→ Request
Will you repeat only the lines beginning at the one that mentions "import numpy as np" and ending at the one that mentions "radians(degrees), 0.01, 5000", both of them included, exactly?

→ Provided material
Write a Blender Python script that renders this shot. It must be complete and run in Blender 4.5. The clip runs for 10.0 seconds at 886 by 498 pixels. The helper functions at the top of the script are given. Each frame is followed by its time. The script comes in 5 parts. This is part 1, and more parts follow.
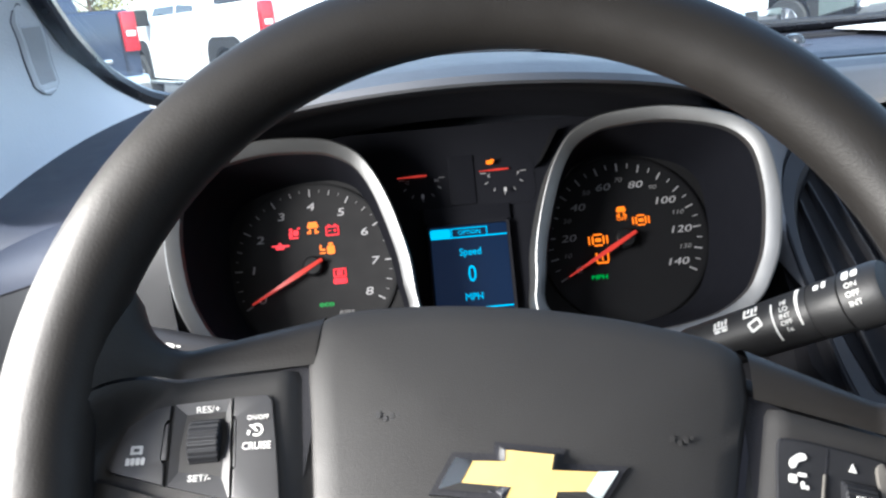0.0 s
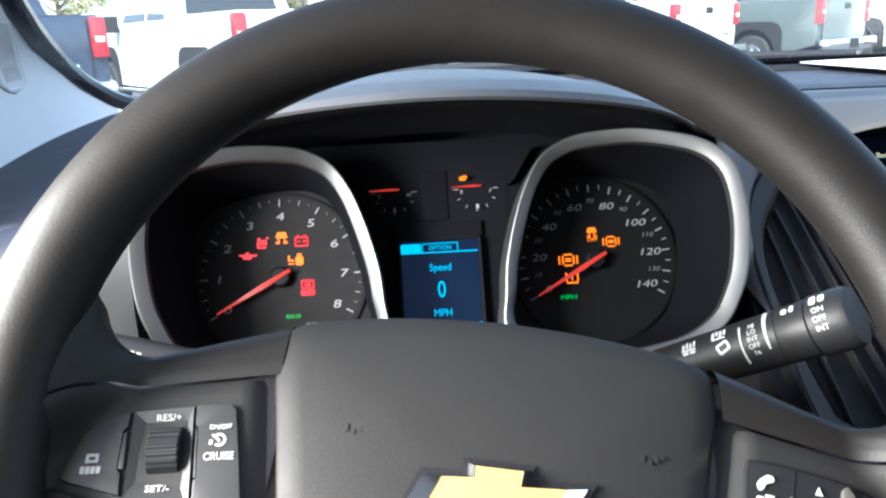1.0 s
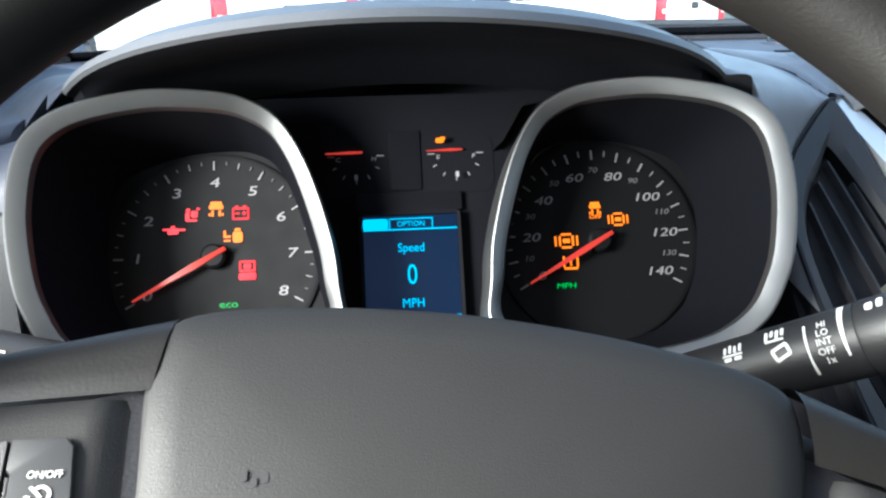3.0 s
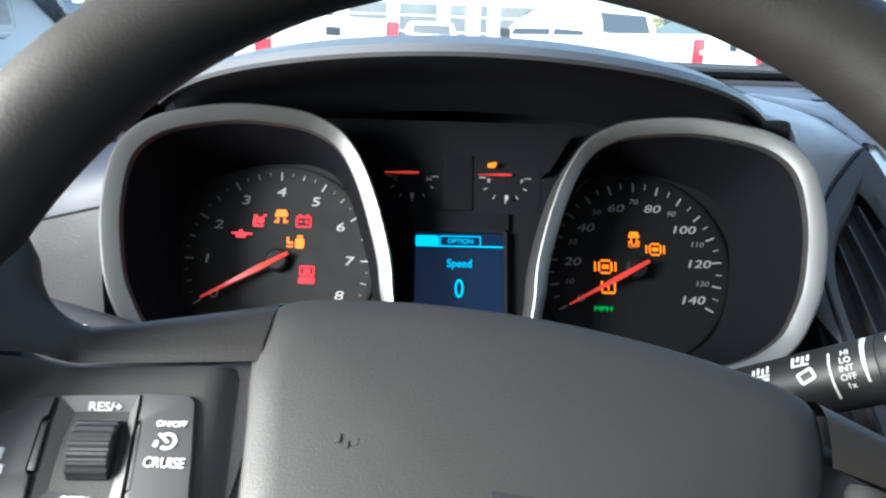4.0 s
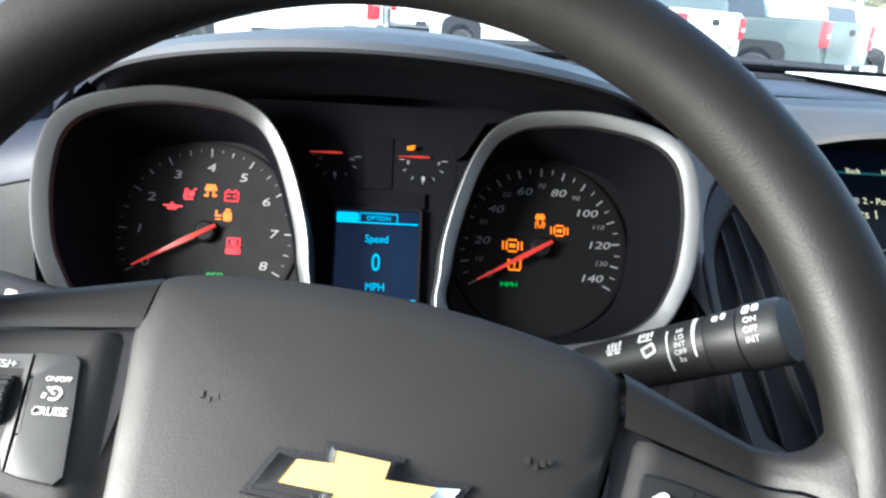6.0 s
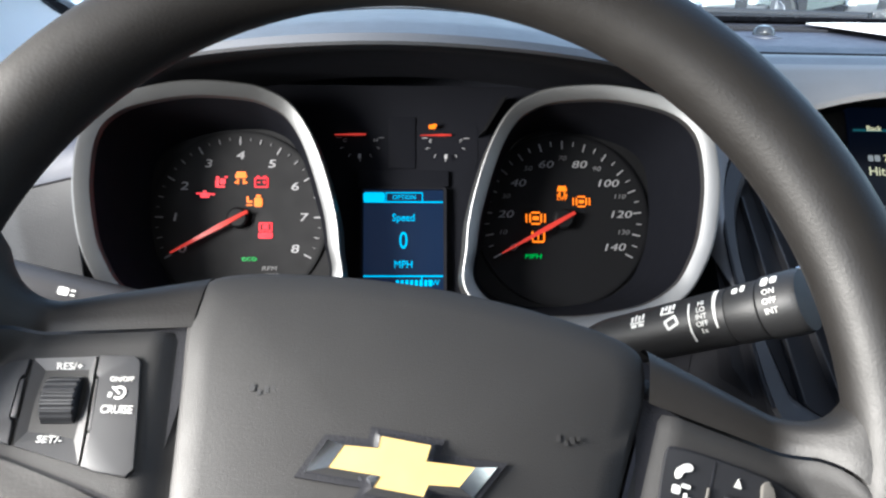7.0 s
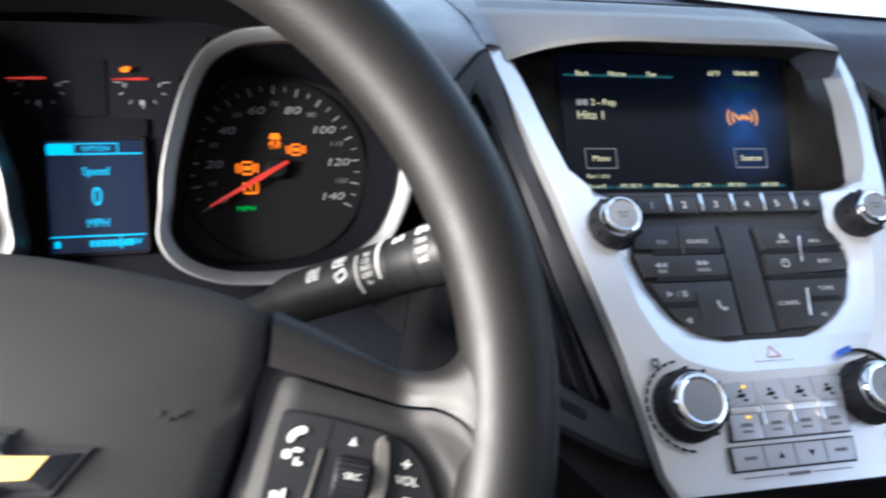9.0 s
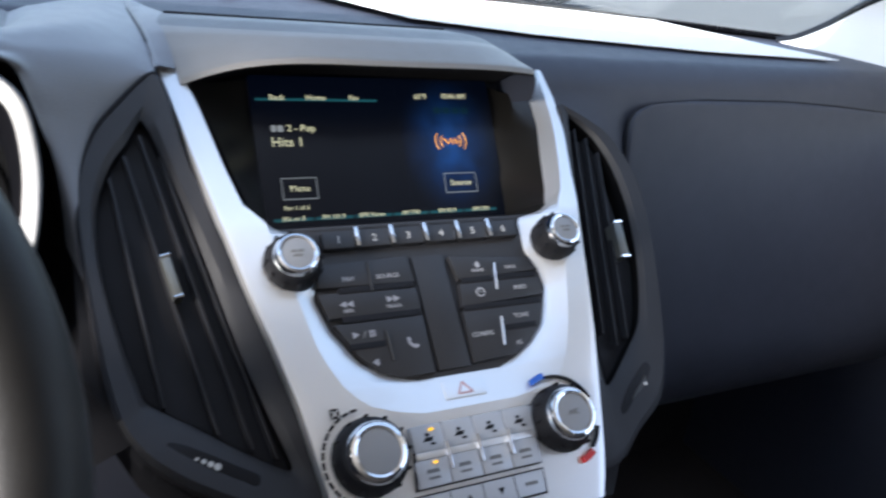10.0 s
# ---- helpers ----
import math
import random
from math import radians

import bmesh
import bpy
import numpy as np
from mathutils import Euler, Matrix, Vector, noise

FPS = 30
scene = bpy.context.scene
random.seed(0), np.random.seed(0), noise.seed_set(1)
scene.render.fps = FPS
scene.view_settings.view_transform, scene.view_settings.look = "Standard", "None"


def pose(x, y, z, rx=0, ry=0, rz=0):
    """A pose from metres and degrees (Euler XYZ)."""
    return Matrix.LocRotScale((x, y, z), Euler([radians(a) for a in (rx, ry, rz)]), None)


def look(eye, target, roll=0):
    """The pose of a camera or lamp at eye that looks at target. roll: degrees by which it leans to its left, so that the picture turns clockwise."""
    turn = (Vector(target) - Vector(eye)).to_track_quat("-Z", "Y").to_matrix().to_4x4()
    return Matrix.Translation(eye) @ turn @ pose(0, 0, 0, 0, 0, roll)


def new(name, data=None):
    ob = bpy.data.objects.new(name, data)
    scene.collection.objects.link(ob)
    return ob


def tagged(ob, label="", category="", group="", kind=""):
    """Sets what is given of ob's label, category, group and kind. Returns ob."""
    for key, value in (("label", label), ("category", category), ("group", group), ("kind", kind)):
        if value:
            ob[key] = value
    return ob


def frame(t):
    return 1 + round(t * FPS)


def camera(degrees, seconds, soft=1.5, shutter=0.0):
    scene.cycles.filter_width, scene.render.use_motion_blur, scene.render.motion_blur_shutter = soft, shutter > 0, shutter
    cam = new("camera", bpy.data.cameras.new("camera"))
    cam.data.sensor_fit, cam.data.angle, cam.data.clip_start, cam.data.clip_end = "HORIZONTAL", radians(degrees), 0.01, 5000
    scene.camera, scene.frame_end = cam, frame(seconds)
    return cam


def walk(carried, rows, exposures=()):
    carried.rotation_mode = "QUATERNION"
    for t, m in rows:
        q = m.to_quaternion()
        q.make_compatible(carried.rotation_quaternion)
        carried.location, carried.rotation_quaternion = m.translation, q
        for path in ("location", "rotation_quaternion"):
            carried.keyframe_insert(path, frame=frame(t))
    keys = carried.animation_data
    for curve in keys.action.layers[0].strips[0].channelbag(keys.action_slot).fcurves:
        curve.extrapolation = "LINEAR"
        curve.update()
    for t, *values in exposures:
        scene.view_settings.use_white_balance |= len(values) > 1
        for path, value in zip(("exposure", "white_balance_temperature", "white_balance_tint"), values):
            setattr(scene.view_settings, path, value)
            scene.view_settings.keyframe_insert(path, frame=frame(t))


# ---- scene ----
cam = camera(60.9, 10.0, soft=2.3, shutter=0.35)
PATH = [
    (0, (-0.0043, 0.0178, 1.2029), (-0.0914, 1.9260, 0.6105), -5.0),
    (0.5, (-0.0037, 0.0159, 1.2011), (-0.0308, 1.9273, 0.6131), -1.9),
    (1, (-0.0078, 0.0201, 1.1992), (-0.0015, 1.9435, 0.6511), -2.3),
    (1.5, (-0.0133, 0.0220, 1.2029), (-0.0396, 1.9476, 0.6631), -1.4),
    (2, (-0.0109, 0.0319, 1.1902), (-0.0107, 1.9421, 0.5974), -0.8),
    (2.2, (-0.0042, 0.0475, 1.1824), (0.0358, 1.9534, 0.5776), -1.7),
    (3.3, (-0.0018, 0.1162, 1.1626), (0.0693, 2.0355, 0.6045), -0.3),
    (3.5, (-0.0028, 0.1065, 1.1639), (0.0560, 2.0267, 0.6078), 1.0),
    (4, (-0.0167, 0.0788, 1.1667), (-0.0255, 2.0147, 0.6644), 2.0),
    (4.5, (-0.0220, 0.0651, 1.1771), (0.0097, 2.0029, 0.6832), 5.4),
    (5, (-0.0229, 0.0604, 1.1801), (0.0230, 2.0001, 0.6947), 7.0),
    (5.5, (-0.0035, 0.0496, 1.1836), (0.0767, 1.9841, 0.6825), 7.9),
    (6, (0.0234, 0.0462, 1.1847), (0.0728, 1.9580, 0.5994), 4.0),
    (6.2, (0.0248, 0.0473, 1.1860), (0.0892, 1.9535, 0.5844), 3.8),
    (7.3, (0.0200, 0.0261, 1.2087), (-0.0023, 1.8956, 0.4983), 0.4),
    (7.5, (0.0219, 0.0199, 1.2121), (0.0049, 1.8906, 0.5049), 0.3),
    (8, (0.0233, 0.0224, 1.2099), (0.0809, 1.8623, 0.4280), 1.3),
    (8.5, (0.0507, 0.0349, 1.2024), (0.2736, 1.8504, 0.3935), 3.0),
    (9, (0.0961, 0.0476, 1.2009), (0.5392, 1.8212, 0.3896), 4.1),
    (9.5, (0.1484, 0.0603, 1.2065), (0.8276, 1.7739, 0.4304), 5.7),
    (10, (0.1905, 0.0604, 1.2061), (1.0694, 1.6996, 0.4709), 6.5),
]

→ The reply
import numpy as np
from mathutils import Euler, Matrix, Vector, noise

FPS = 30
scene = bpy.context.scene
random.seed(0), np.random.seed(0), noise.seed_set(1)
scene.render.fps = FPS
scene.view_settings.view_transform, scene.view_settings.look = "Standard", "None"


def pose(x, y, z, rx=0, ry=0, rz=0):
    """A pose from metres and degrees (Euler XYZ)."""
    return Matrix.LocRotScale((x, y, z), Euler([radians(a) for a in (rx, ry, rz)]), None)


def look(eye, target, roll=0):
    """The pose of a camera or lamp at eye that looks at target. roll: degrees by which it leans to its left, so that the picture turns clockwise."""
    turn = (Vector(target) - Vector(eye)).to_track_quat("-Z", "Y").to_matrix().to_4x4()
    return Matrix.Translation(eye) @ turn @ pose(0, 0, 0, 0, 0, roll)


def new(name, data=None):
    ob = bpy.data.objects.new(name, data)
    scene.collection.objects.link(ob)
    return ob


def tagged(ob, label="", category="", group="", kind=""):
    """Sets what is given of ob's label, category, group and kind. Returns ob."""
    for key, value in (("label", label), ("category", category), ("group", group), ("kind", kind)):
        if value:
            ob[key] = value
    return ob


def frame(t):
    return 1 + round(t * FPS)


def camera(degrees, seconds, soft=1.5, shutter=0.0):
    scene.cycles.filter_width, scene.render.use_motion_blur, scene.render.motion_blur_shutter = soft, shutter > 0, shutter
    cam = new("camera", bpy.data.cameras.new("camera"))
    cam.data.sensor_fit, cam.data.angle, cam.data.clip_start, cam.data.clip_end = "HORIZONTAL", radians(degrees), 0.01, 5000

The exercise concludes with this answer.